## PROBLEM DESCRIPTION
Within the material below, locate the line with "5 of 6. More parts follow." and the line with "open keelboat with", then return those two lines and all lines between them, exactly as written.

## PROVIDED ENTRIES
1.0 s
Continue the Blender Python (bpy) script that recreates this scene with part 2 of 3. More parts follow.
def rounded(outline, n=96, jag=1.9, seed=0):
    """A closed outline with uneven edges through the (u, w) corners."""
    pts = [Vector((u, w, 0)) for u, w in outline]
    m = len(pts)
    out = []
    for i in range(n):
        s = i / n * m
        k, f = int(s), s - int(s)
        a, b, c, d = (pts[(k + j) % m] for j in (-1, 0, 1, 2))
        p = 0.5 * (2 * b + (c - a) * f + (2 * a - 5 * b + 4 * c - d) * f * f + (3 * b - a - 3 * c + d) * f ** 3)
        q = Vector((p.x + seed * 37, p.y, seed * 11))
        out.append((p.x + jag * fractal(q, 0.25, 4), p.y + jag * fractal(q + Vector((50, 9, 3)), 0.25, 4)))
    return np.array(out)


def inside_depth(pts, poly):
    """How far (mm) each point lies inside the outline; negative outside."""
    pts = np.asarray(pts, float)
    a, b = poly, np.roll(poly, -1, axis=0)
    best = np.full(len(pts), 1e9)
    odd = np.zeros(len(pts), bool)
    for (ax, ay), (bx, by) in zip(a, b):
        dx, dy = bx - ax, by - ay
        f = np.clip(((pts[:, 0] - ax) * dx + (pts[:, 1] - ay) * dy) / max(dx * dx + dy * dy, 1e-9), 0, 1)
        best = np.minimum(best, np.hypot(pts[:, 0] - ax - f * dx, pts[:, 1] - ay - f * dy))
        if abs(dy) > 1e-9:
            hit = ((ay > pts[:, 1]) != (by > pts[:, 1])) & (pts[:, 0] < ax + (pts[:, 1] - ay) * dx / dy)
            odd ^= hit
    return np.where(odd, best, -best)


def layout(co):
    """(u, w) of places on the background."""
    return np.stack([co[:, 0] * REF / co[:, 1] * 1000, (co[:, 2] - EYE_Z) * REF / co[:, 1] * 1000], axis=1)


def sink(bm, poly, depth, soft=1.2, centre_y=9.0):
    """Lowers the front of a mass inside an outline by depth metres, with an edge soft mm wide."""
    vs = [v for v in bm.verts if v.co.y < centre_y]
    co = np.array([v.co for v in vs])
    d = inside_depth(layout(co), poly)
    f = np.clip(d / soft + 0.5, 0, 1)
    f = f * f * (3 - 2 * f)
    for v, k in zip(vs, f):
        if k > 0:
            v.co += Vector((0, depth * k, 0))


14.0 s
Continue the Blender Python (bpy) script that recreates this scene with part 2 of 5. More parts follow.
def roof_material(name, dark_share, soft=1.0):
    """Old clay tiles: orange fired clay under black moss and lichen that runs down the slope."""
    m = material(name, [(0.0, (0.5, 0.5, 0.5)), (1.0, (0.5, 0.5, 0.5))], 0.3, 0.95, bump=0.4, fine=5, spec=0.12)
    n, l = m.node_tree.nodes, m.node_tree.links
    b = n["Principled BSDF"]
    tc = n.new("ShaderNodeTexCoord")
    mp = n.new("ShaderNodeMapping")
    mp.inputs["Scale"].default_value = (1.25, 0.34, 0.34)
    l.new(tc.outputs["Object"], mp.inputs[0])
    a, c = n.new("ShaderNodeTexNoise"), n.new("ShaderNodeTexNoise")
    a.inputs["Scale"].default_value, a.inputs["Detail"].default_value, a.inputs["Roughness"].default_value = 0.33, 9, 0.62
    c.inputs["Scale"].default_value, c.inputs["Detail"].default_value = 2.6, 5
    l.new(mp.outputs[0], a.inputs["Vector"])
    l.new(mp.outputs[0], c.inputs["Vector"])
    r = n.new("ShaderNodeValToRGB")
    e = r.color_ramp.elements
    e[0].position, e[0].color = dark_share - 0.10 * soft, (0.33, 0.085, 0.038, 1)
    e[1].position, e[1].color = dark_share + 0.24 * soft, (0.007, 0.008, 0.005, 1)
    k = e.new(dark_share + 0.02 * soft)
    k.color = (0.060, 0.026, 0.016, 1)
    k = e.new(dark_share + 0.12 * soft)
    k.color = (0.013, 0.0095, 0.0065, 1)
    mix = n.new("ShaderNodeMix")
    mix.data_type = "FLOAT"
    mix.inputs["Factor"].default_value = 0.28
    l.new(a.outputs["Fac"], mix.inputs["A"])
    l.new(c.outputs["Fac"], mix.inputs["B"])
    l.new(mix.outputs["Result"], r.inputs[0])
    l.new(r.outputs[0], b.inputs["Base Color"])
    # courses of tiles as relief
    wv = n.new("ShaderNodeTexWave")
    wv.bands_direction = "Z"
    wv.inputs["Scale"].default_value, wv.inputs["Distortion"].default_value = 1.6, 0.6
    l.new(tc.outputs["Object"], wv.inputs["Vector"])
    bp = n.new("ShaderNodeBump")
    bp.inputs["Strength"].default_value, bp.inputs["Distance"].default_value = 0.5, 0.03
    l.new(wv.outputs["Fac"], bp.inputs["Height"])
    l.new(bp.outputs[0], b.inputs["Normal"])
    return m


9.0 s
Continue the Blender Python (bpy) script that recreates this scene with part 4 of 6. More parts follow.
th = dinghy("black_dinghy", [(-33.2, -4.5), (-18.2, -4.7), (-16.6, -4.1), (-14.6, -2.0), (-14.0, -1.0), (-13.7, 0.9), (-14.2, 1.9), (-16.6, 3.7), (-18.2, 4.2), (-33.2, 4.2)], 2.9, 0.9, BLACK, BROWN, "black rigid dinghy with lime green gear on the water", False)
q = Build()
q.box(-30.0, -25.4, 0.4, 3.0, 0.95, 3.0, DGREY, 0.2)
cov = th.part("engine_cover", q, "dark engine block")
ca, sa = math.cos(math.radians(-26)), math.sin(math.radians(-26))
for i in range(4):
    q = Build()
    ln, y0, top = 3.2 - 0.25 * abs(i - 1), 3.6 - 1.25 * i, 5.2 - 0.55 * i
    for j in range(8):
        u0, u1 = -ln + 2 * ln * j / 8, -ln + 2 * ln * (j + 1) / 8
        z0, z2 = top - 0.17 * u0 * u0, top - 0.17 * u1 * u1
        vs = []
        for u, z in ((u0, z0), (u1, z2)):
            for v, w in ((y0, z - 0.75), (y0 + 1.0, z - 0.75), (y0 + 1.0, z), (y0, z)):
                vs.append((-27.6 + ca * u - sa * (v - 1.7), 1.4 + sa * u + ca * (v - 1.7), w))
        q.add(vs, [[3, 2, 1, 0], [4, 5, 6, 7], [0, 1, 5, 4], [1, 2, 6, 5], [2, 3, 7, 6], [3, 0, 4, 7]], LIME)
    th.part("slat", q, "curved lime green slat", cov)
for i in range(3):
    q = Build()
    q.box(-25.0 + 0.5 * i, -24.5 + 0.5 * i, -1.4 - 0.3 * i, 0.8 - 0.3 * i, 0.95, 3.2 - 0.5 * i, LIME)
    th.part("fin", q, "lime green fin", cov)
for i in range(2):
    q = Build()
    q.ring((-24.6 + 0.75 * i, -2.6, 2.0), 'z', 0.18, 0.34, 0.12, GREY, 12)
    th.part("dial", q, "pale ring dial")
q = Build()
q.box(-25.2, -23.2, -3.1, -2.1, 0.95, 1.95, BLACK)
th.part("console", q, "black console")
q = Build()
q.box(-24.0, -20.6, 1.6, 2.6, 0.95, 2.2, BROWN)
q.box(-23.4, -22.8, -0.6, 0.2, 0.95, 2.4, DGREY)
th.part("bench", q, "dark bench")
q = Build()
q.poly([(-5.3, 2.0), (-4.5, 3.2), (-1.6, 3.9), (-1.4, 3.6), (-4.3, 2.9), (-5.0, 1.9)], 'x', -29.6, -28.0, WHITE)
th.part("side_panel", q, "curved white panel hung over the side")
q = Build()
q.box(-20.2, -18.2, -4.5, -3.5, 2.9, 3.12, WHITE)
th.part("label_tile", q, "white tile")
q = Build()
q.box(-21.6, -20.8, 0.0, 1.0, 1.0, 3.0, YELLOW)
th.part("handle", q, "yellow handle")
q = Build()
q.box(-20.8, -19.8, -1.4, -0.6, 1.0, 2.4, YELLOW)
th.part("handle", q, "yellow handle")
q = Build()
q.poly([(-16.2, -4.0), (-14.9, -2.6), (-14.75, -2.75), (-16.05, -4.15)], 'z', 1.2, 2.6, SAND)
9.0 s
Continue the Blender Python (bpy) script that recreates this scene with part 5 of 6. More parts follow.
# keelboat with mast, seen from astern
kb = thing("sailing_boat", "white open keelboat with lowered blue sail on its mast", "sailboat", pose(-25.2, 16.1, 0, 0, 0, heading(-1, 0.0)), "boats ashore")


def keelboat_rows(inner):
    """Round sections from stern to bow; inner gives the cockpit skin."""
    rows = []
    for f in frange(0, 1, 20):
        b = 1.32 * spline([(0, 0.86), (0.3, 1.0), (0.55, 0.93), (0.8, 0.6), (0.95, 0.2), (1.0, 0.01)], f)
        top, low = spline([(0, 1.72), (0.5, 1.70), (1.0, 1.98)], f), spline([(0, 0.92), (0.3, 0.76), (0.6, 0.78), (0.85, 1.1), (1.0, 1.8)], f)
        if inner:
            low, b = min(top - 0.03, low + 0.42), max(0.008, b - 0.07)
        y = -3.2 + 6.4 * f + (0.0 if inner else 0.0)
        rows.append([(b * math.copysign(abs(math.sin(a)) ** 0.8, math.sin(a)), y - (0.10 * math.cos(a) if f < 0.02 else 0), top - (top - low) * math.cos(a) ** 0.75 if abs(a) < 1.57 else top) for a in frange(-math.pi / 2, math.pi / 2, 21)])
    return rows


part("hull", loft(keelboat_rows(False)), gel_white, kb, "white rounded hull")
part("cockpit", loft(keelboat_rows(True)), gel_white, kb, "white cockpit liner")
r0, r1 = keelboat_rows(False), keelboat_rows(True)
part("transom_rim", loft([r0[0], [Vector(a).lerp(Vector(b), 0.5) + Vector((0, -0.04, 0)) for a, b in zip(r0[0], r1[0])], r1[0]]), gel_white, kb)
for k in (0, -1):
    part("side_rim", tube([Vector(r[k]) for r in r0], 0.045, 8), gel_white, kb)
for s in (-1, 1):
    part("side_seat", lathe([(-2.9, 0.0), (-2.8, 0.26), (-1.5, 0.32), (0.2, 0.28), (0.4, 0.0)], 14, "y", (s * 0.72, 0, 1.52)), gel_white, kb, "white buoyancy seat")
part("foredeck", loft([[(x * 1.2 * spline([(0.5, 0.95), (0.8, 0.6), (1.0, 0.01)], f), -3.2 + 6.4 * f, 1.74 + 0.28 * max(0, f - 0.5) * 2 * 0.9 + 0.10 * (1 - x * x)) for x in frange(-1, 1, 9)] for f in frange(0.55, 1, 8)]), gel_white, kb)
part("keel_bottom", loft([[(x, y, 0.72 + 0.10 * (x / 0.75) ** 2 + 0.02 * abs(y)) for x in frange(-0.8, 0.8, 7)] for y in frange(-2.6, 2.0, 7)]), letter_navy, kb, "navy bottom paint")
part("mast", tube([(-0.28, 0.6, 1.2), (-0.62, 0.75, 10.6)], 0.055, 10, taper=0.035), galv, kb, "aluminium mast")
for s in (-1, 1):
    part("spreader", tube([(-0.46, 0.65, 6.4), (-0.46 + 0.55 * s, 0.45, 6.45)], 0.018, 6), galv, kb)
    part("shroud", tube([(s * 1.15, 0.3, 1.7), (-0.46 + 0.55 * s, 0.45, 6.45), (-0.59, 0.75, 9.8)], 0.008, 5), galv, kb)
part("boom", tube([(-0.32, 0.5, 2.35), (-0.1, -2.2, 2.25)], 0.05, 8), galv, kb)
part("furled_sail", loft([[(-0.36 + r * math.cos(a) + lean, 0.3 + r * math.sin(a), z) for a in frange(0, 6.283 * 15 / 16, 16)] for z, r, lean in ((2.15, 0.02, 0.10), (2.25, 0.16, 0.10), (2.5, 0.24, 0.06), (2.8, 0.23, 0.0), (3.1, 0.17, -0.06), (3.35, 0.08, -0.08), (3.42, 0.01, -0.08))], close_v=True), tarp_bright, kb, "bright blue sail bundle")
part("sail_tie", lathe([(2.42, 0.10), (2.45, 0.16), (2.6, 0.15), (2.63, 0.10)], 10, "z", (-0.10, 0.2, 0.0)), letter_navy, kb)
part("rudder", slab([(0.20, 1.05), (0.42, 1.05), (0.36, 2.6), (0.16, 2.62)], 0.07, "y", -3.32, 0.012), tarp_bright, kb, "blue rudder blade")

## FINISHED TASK
Continue the Blender Python (bpy) script that recreates this scene with part 5 of 6. More parts follow.
# keelboat with mast, seen from astern
kb = thing("sailing_boat", "white open keelboat with lowered blue sail on its mast", "sailboat", pose(-25.2, 16.1, 0, 0, 0, heading(-1, 0.0)), "boats ashore")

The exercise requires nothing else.